Short task:
Scan the records below. List lines holding "given".

Records supplied:

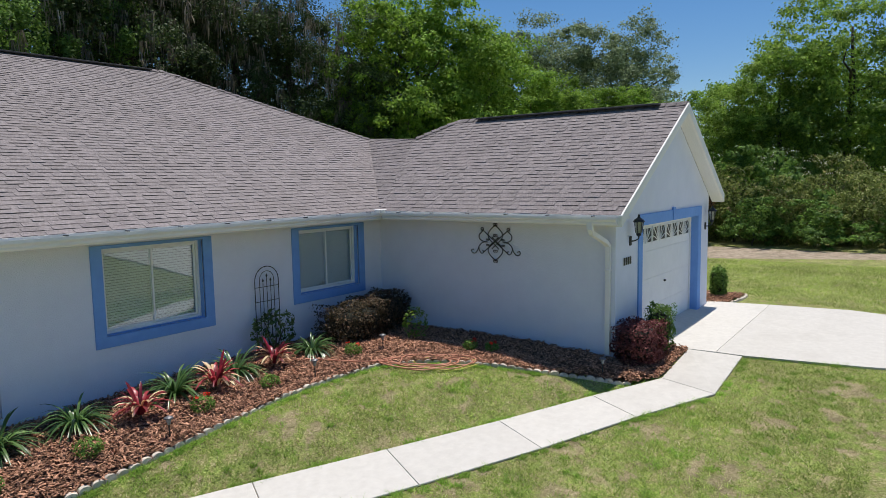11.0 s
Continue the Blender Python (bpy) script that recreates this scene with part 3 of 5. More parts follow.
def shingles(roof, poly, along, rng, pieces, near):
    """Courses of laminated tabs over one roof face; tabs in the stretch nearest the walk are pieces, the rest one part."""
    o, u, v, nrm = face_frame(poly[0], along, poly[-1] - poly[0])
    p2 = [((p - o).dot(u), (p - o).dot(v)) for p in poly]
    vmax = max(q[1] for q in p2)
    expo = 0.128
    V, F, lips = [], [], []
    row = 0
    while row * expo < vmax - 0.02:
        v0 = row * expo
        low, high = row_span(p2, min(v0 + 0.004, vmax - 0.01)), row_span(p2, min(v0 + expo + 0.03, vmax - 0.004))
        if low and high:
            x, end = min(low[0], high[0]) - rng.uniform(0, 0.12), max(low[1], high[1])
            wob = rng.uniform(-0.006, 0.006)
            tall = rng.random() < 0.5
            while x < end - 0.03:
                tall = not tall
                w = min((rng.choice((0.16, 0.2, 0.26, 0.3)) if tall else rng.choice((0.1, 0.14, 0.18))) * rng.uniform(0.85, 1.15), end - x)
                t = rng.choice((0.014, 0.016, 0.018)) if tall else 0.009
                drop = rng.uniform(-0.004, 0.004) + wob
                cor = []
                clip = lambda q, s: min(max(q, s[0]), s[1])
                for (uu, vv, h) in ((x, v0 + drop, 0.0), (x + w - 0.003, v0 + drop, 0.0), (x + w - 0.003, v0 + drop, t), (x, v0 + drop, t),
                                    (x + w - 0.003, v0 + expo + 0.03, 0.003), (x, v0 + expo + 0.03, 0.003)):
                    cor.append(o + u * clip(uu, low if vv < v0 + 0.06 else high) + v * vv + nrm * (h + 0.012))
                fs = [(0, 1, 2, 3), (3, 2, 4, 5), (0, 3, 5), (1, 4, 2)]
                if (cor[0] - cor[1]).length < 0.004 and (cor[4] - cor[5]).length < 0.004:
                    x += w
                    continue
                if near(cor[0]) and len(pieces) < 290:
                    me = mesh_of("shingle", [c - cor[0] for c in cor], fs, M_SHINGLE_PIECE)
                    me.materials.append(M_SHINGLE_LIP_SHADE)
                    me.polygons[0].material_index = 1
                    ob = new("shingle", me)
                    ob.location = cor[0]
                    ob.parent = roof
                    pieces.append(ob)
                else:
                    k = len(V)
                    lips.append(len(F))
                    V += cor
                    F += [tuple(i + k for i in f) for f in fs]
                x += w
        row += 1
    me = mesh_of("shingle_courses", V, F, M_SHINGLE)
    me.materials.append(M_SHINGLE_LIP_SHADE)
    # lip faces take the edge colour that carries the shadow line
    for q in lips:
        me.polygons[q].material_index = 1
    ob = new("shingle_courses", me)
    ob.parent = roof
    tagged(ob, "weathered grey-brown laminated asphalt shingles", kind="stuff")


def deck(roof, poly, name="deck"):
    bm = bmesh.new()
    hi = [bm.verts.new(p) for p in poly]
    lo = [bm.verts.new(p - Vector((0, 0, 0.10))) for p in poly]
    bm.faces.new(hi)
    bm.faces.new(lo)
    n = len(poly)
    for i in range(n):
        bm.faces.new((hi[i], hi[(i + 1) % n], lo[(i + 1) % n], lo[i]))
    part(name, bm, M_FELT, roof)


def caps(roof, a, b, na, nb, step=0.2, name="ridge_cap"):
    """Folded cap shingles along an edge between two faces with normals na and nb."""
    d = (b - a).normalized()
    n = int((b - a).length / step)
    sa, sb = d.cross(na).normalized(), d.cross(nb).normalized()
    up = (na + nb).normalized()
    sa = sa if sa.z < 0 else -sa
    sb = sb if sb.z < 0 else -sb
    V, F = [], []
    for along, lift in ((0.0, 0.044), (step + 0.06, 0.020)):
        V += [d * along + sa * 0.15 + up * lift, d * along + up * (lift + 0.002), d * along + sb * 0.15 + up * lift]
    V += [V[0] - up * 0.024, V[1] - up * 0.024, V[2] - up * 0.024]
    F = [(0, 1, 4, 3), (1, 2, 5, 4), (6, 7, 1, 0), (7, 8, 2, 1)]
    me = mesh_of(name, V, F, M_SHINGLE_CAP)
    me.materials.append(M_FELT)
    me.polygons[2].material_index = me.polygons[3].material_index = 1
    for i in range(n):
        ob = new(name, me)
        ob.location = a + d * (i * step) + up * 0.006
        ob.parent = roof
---
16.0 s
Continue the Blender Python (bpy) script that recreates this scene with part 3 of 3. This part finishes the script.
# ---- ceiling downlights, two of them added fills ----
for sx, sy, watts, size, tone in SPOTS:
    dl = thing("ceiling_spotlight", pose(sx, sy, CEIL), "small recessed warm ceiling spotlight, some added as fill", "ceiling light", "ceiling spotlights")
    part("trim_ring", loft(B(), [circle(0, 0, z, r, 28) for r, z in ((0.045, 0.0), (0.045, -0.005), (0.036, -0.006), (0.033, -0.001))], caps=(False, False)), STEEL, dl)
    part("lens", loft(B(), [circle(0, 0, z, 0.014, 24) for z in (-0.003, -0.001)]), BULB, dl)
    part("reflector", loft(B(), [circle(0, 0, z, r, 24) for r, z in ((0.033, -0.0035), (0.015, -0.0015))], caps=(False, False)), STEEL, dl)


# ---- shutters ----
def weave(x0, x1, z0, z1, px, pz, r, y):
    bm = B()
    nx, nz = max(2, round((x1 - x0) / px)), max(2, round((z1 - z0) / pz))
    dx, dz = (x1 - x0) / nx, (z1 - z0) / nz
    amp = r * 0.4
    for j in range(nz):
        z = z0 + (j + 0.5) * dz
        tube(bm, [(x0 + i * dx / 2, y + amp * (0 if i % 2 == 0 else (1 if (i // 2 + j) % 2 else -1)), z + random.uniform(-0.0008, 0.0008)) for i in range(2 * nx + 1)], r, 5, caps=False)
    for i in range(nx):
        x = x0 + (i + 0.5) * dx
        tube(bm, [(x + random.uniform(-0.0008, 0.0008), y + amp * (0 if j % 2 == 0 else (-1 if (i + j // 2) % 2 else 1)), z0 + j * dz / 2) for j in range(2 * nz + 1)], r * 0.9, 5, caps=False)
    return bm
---
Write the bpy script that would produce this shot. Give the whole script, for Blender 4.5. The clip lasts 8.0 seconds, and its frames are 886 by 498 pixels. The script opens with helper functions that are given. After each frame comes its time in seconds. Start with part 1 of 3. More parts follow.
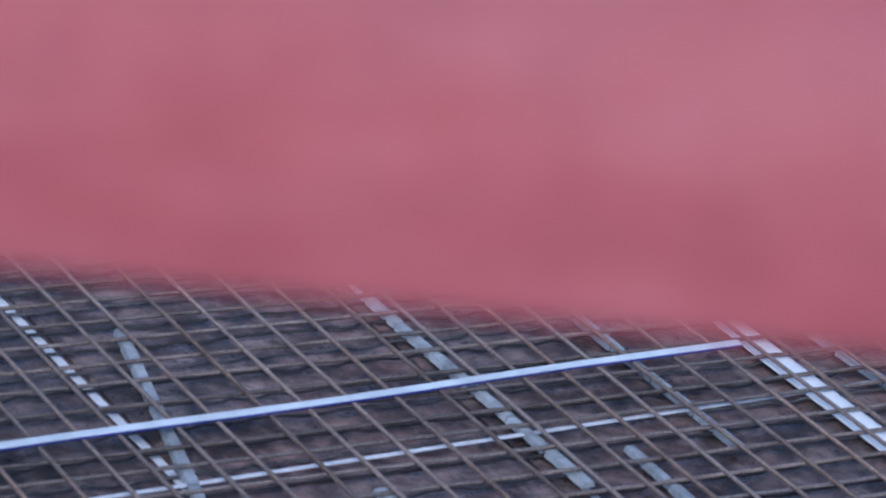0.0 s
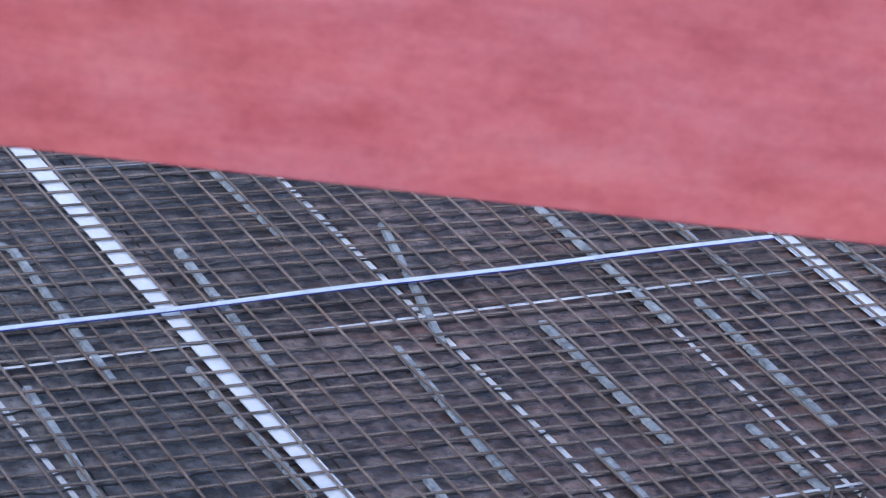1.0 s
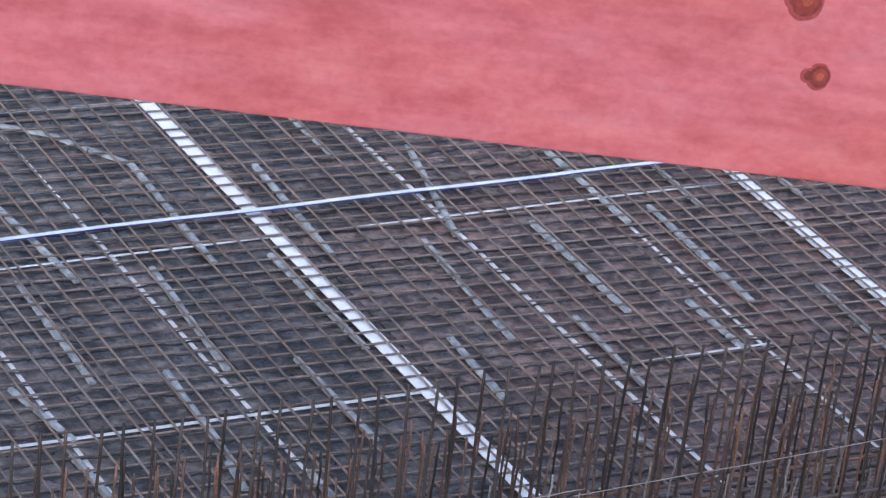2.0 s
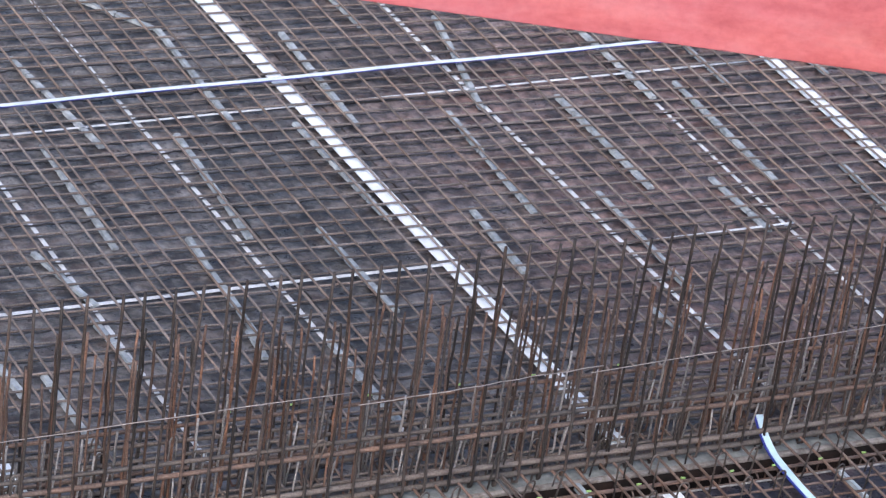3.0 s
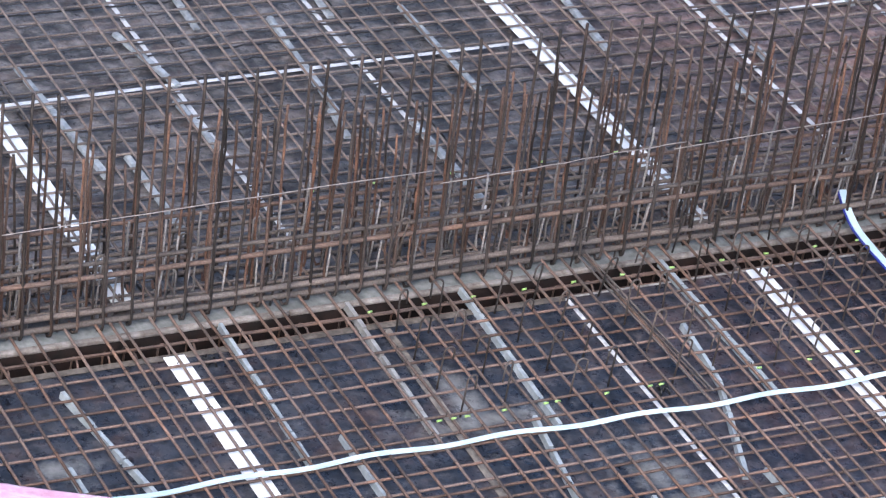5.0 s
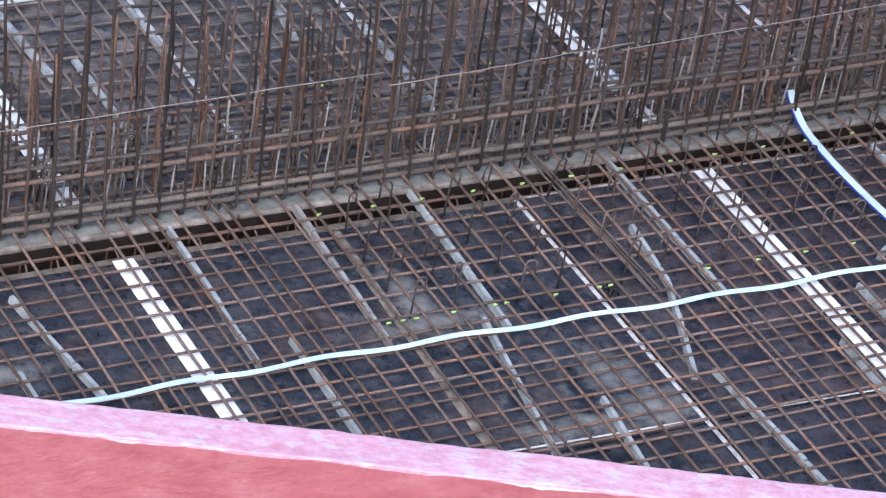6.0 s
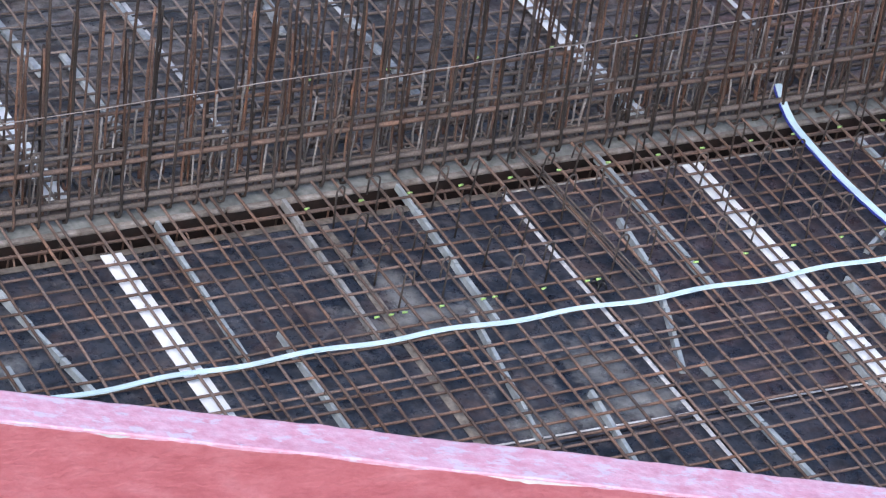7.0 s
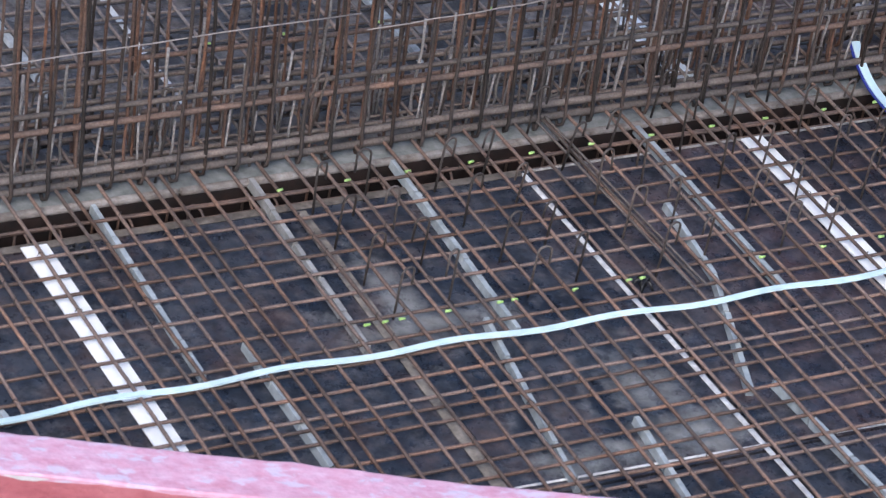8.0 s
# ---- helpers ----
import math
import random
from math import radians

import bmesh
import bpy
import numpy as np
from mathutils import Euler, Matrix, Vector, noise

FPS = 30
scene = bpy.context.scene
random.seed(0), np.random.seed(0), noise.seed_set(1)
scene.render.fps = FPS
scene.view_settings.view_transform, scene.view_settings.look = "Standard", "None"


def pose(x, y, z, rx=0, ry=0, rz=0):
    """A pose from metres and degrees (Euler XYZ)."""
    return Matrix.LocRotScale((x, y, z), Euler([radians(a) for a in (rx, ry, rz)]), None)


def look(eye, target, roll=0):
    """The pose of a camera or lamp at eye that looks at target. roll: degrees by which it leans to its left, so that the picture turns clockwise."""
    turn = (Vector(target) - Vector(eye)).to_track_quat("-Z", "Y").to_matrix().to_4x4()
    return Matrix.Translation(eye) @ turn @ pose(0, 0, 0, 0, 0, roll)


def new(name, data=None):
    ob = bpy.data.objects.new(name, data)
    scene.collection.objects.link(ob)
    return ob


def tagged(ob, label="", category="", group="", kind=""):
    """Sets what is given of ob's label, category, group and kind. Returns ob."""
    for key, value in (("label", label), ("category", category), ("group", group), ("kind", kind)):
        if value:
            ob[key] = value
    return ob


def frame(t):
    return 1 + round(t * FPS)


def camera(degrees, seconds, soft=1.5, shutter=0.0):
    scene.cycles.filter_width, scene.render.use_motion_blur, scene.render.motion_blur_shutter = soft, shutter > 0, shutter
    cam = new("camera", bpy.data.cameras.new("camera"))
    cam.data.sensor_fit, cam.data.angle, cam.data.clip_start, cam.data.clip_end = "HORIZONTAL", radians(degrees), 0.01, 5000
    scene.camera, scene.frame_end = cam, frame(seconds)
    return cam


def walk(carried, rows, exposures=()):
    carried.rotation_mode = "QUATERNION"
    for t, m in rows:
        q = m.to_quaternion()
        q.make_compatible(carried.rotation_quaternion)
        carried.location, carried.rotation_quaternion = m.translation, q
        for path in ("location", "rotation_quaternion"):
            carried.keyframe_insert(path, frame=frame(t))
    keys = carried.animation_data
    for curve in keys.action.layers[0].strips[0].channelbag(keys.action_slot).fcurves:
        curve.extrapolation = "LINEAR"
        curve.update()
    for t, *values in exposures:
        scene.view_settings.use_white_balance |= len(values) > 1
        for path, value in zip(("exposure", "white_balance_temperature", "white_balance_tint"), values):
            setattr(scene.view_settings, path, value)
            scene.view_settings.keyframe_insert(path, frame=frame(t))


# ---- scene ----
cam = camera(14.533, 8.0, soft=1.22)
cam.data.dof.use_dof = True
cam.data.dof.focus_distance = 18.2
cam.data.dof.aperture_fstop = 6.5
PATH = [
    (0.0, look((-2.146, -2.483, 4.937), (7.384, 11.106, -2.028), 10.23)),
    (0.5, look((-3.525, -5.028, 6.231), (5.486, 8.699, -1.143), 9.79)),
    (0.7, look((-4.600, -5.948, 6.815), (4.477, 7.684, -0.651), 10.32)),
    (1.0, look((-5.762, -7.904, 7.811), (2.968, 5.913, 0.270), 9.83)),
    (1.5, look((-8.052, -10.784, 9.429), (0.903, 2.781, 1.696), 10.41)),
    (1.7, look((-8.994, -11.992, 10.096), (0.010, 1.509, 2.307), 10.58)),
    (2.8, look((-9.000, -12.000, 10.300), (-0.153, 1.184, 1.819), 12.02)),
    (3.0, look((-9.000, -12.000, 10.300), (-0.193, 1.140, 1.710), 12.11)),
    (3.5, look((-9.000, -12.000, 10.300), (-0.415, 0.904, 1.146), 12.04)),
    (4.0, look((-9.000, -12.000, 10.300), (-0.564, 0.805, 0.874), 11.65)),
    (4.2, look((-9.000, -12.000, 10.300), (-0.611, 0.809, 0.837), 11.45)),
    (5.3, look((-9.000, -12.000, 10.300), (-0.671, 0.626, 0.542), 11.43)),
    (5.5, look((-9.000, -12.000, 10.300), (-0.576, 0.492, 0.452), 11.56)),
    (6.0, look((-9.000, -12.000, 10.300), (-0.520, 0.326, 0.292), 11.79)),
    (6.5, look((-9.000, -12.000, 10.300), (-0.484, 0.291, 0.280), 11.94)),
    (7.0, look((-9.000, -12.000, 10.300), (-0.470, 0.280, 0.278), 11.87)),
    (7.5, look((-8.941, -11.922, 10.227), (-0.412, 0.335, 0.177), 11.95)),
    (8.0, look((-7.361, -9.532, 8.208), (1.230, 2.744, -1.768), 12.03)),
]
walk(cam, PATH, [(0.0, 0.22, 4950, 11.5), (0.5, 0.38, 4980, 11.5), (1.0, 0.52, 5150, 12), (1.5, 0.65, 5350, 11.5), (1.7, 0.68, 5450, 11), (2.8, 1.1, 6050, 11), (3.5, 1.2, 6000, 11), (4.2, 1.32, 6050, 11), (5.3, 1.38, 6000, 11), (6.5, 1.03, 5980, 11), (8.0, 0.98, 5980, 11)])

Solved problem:
Write the bpy script that would produce this shot. Give the whole script, for Blender 4.5. The clip lasts 8.0 seconds, and its frames are 886 by 498 pixels. The script opens with helper functions that are given. After each frame comes its time in seconds. Start with part 1 of 3. More parts follow.
    """Sets what is given of ob's label, category, group and kind. Returns ob."""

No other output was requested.